At the time of Operation Storm, Berikoff wrote in his diary that he had seen between 300 and 400 dead civilians in Knin. He later removed the entry from the diary.



“I distanced myself from that estimate, because I did not see the bodies,” he said in response to questioning by Gotovina’s lawyer.



The witness explained he had got the information from his superior, Colonel Andrew Leslie, who has already testified in the trial.



“Many people, including me, had a tendency to exaggerate. That piece of information was an exaggeration,” said Berikoff.



On August 4 and 5 1995, Berikoff went into town several times and saw about 15 or 20 wounded people in and around the hospital. Some of them appeared to be soldiers, while others were only partially dressed in camouflaged uniform, said the witness.



Gotovina’s lawyer showed him a statement by another international official saying that the schoolhouse, situated next to the police station in Knin, served as lodgings for 500 Serb combatants.



“I was not interested and it was not my duty to establish what individual buildings were used for,” replied the witness.



Berikoff confirmed that the Canadian UN battalion was dispatched to the Knin hospital on August 4 to evacuate the wounded.
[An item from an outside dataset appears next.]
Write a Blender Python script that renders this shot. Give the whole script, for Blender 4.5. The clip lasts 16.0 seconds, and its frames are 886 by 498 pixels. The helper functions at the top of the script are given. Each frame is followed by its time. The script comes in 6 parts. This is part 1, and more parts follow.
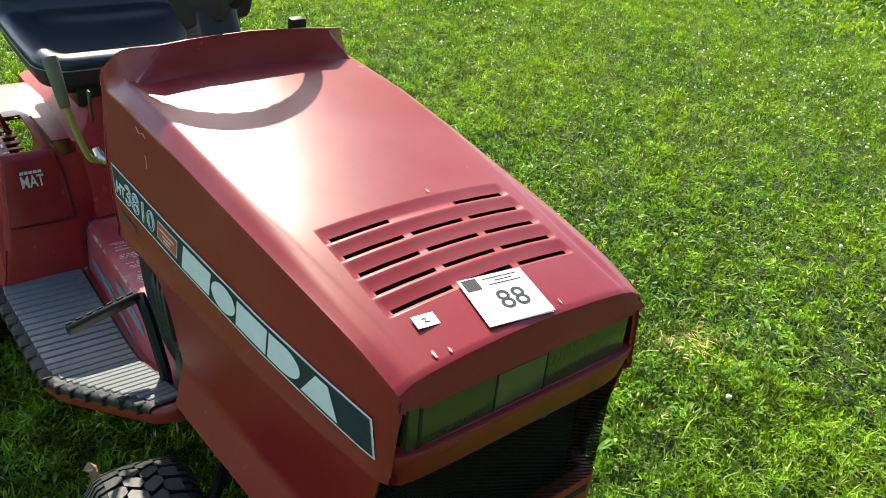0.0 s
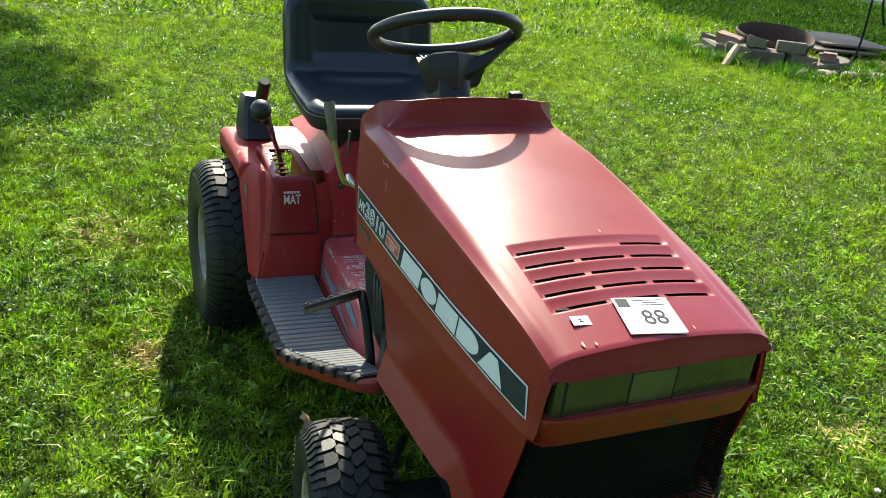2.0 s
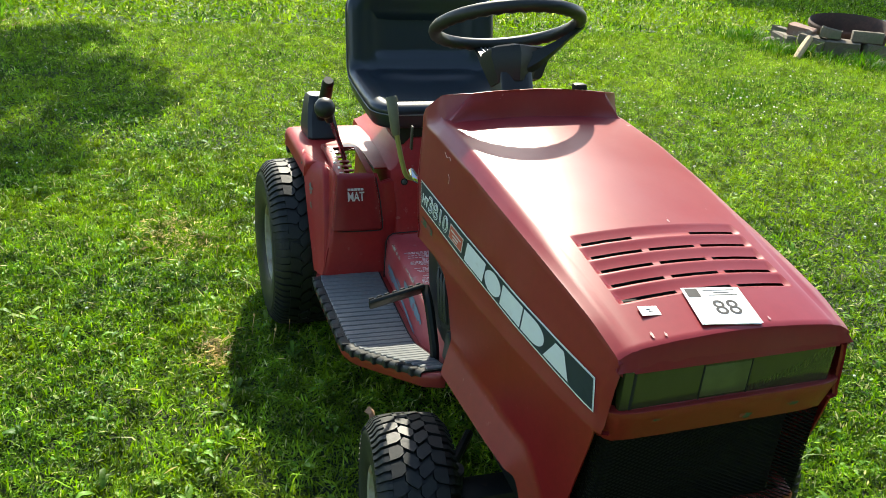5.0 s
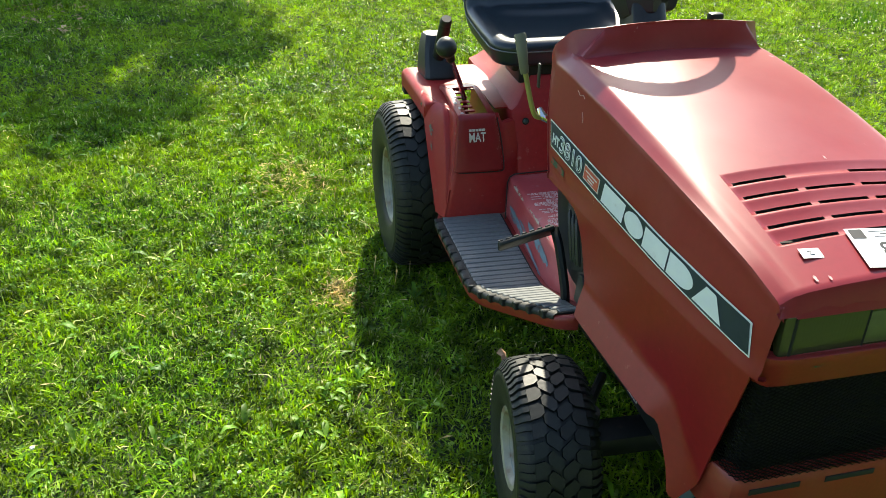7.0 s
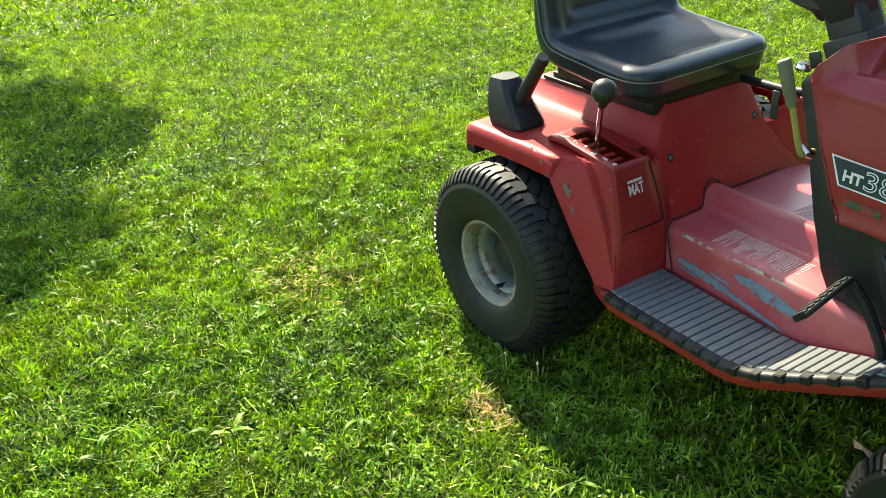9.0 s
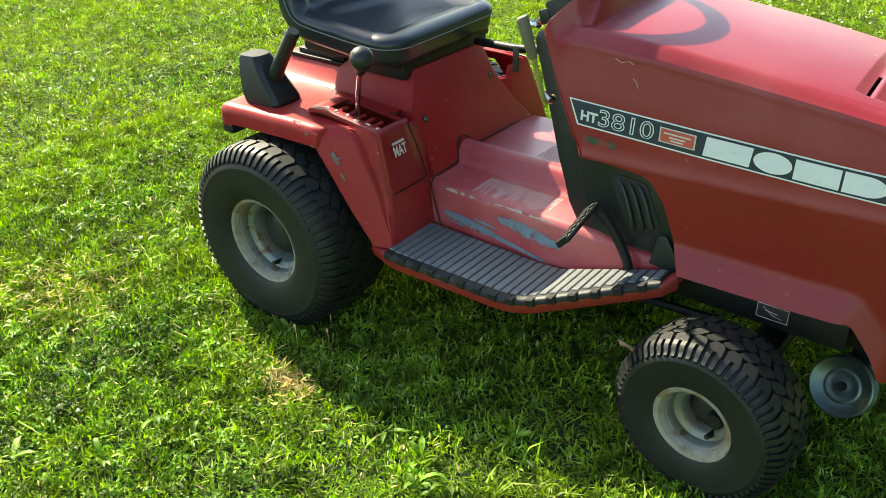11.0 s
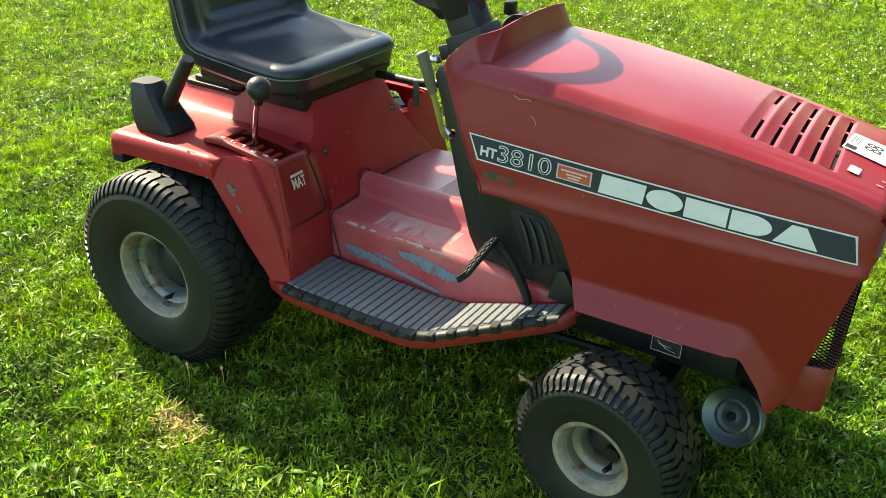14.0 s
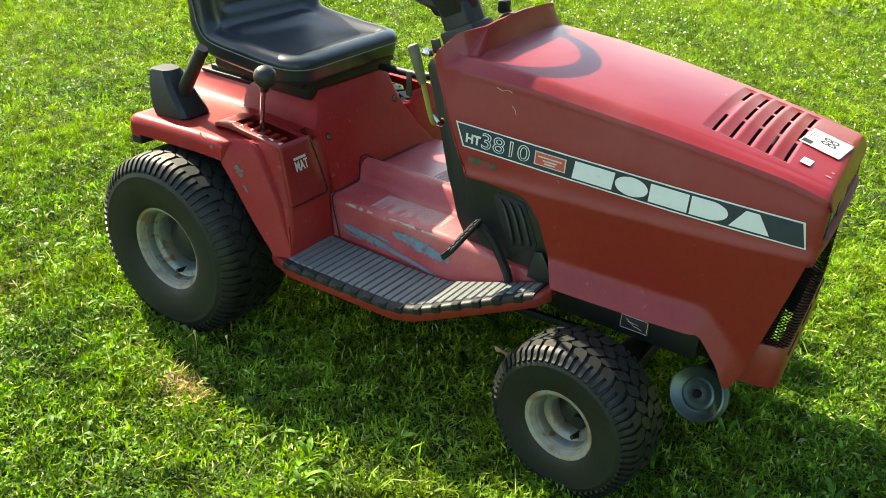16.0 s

Asked if those were soldiers, he said there were military-aged men among them.



At the end of his testimony, the witness told the court that on there were some local gangs on the ground that were beyond the control of the Croatian army and were “many times even better equipped than [the] military”.



Berikoff went on to say that those paramilitary gangs “showed disobedience” and “acted differently from the military”.



“It is like that everywhere, from Somalia to the rest of the world,” he said, indicating that these units were loyal to local warlords and not to the regular Croatian military.



The trial continues next week.



Goran Jungvirth is an IWPR-trained journalist in Zagreb.